Mazzanti was stopped by police a short time later and identified by the victim.
"Interviews by the deputies and supervisors on scene and a written witness statement completed by the victim do not indicate any racially-motivated comments were made by the suspect prior to, during or after the incident," Mascara told the paper. "However, we are further investigating the incident and detectives will be interviewing the suspect, victim and (an) apparent witness that has now been identified by the Council of Islamic-American Relations."
CAIR said it had asked the local sheriff's office for security following the Orlando attacks at a gay nightclub, which killed 49 and injured 53, in anticipation of anti-Muslim violence.

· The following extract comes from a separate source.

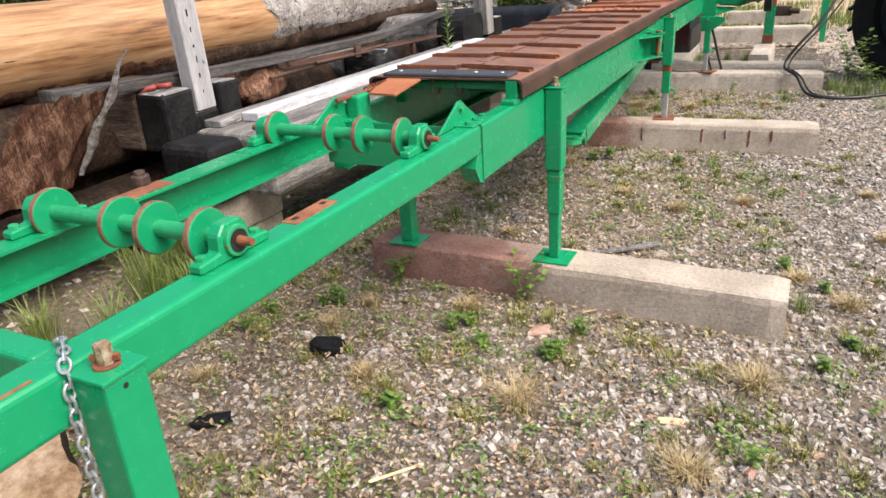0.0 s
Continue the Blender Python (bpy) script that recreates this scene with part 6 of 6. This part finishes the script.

“This should not have happened. For over two weeks, we have been emphasizing that the community from the Islamic Center of Fort Pierce needs to be offered security from the sheriff’s office,” Wilfredo Amr Ruiz, CAIR-Florida communications director, told the Post. “Unfortunately, our requests were repeatedly ignored.”
The sheriff's office told the Post they don't have the manpower to provide security specific to the mosque but added they reached out to discuss needs in light of the Saturday morning attack. The CAIR spokesman told the Post they had not received the message.
"Muslims are part of the community just like everyone else,” Ruiz told the Post in a Saturday morning statement. “It is his duty and responsibility to ensure the safety of all his citizens.”